— Challenge —
Set the listing down again exactly, please, apart from its pictures.

— Supplied material —
______

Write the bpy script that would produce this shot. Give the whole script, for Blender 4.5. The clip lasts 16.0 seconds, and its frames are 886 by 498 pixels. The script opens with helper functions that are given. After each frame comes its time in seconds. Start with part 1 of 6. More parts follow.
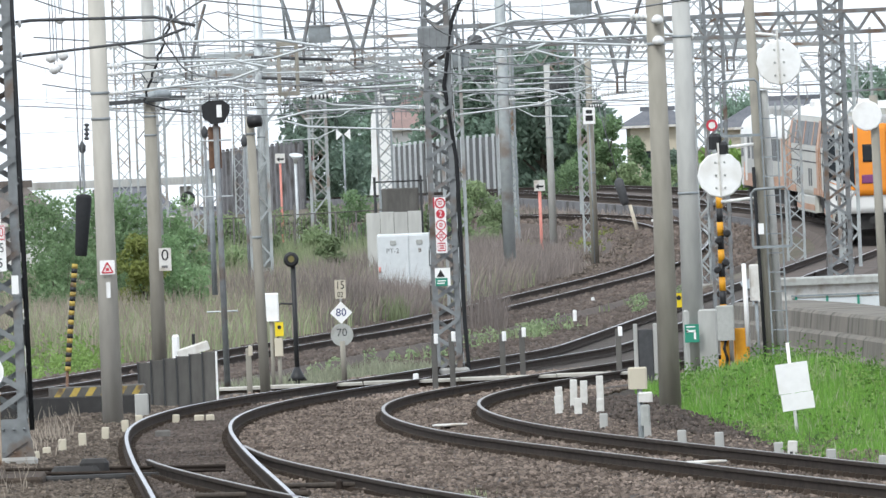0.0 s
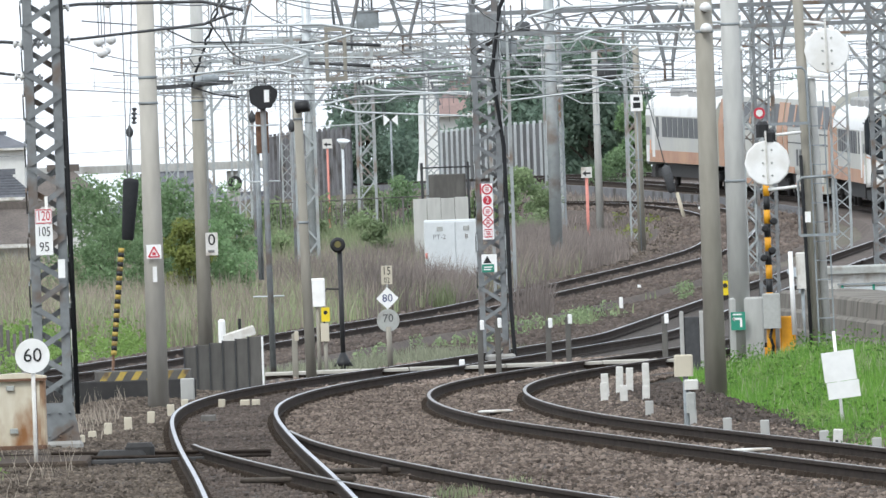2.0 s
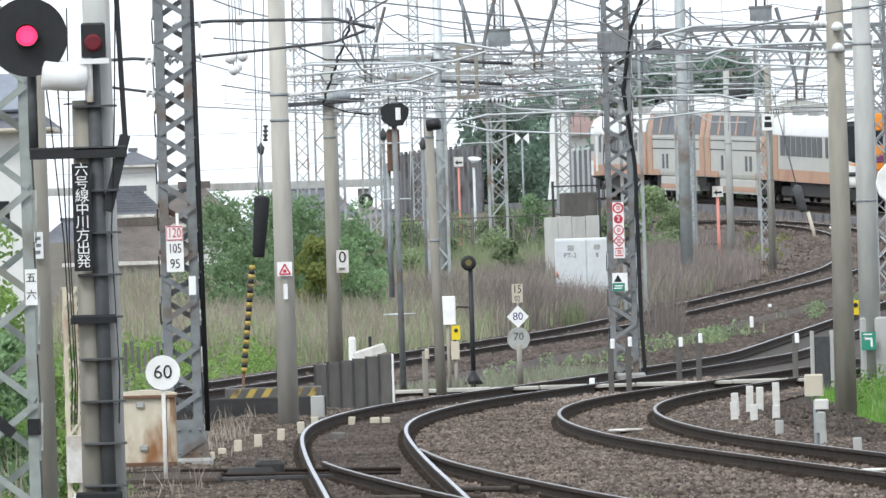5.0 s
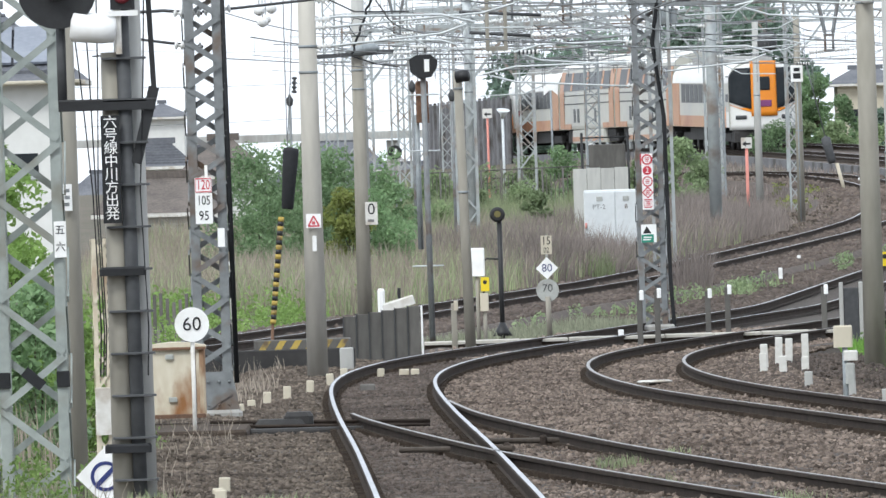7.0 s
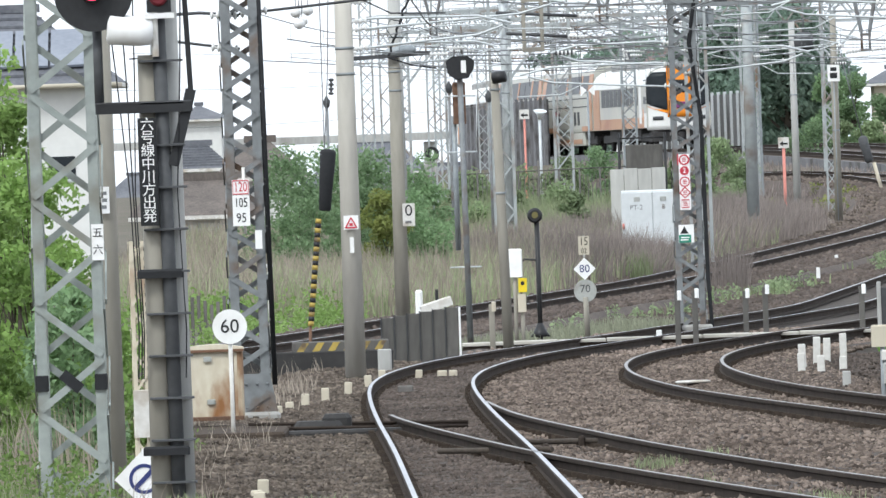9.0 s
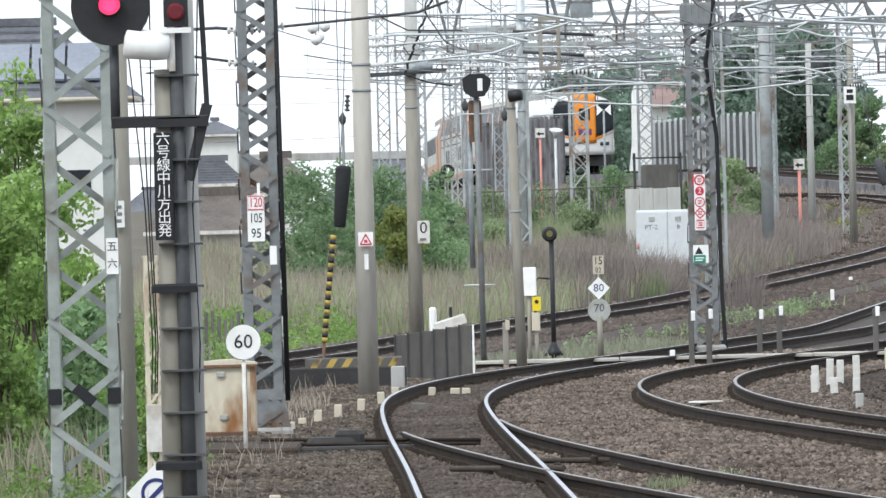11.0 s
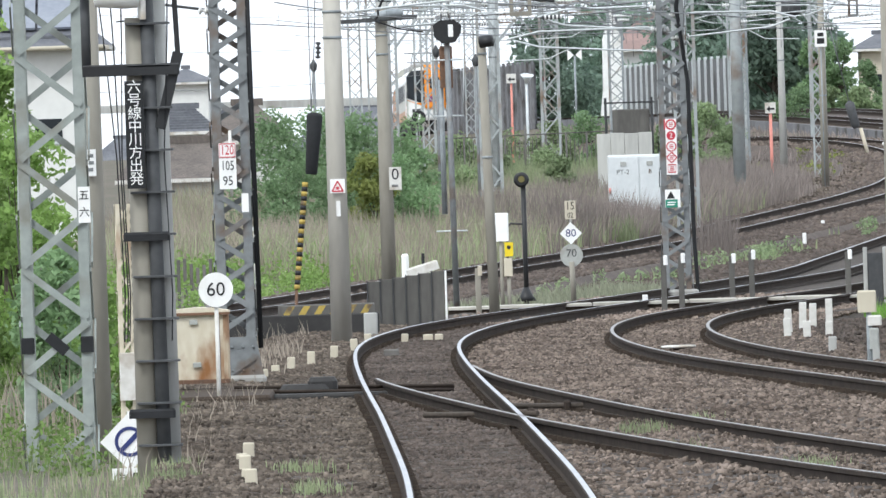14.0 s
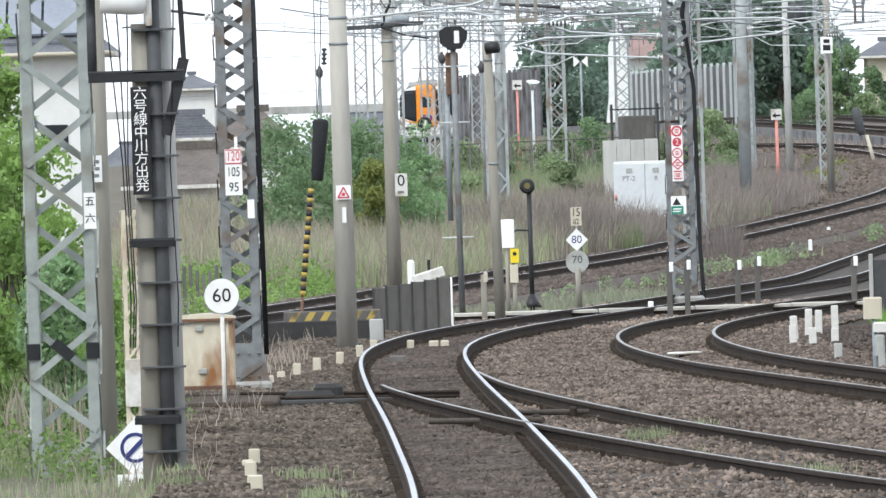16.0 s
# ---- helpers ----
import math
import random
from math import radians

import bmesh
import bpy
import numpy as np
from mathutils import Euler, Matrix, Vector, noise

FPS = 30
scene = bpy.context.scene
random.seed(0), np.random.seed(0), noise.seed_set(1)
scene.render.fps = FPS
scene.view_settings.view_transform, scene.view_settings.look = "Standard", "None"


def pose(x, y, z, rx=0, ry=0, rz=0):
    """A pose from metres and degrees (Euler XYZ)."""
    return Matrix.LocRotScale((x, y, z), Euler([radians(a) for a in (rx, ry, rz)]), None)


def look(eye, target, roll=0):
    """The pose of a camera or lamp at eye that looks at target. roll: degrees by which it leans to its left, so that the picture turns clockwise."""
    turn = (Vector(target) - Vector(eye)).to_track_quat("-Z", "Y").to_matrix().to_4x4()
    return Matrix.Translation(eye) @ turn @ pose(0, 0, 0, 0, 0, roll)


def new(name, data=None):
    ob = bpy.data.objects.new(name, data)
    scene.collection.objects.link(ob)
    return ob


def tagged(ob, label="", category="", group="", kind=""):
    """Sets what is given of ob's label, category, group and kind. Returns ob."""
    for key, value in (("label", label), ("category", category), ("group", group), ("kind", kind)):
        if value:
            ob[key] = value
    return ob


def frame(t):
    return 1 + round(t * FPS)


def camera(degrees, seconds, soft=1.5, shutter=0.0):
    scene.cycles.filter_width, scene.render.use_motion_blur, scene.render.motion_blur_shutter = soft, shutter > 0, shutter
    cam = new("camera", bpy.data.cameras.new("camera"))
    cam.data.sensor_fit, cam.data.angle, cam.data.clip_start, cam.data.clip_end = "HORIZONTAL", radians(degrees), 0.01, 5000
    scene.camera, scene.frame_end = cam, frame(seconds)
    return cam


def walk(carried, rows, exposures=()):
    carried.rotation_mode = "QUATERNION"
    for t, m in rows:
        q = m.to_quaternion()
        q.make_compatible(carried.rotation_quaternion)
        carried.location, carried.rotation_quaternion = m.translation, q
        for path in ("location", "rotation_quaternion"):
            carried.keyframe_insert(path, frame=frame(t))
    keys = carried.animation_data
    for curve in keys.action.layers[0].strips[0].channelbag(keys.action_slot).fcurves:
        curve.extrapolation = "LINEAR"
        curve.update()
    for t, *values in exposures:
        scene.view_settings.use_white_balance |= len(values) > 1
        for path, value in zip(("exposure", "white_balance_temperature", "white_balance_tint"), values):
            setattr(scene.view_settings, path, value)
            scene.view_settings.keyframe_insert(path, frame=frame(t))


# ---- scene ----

______

— Right answer —
Write the bpy script that would produce this shot. Give the whole script, for Blender 4.5. The clip lasts 16.0 seconds, and its frames are 886 by 498 pixels. The script opens with helper functions that are given. After each frame comes its time in seconds. Start with part 1 of 6. More parts follow.
0.0 s
2.0 s
5.0 s
7.0 s
9.0 s
11.0 s
14.0 s
16.0 s
# ---- helpers ----
import math
import random
from math import radians

import bmesh
import bpy
import numpy as np
from mathutils import Euler, Matrix, Vector, noise

FPS = 30
scene = bpy.context.scene
random.seed(0), np.random.seed(0), noise.seed_set(1)
scene.render.fps = FPS
scene.view_settings.view_transform, scene.view_settings.look = "Standard", "None"


def pose(x, y, z, rx=0, ry=0, rz=0):
    """A pose from metres and degrees (Euler XYZ)."""
    return Matrix.LocRotScale((x, y, z), Euler([radians(a) for a in (rx, ry, rz)]), None)


def look(eye, target, roll=0):
    """The pose of a camera or lamp at eye that looks at target. roll: degrees by which it leans to its left, so that the picture turns clockwise."""
    turn = (Vector(target) - Vector(eye)).to_track_quat("-Z", "Y").to_matrix().to_4x4()
    return Matrix.Translation(eye) @ turn @ pose(0, 0, 0, 0, 0, roll)


def new(name, data=None):
    ob = bpy.data.objects.new(name, data)
    scene.collection.objects.link(ob)
    return ob


def tagged(ob, label="", category="", group="", kind=""):
    """Sets what is given of ob's label, category, group and kind. Returns ob."""
    for key, value in (("label", label), ("category", category), ("group", group), ("kind", kind)):
        if value:
            ob[key] = value
    return ob


def frame(t):
    return 1 + round(t * FPS)


def camera(degrees, seconds, soft=1.5, shutter=0.0):
    scene.cycles.filter_width, scene.render.use_motion_blur, scene.render.motion_blur_shutter = soft, shutter > 0, shutter
    cam = new("camera", bpy.data.cameras.new("camera"))
    cam.data.sensor_fit, cam.data.angle, cam.data.clip_start, cam.data.clip_end = "HORIZONTAL", radians(degrees), 0.01, 5000
    scene.camera, scene.frame_end = cam, frame(seconds)
    return cam


def walk(carried, rows, exposures=()):
    carried.rotation_mode = "QUATERNION"
    for t, m in rows:
        q = m.to_quaternion()
        q.make_compatible(carried.rotation_quaternion)
        carried.location, carried.rotation_quaternion = m.translation, q
        for path in ("location", "rotation_quaternion"):
            carried.keyframe_insert(path, frame=frame(t))
    keys = carried.animation_data
    for curve in keys.action.layers[0].strips[0].channelbag(keys.action_slot).fcurves:
        curve.extrapolation = "LINEAR"
        curve.update()
    for t, *values in exposures:
        scene.view_settings.use_white_balance |= len(values) > 1
        for path, value in zip(("exposure", "white_balance_temperature", "white_balance_tint"), values):
            setattr(scene.view_settings, path, value)
            scene.view_settings.keyframe_insert(path, frame=frame(t))


# ---- scene ----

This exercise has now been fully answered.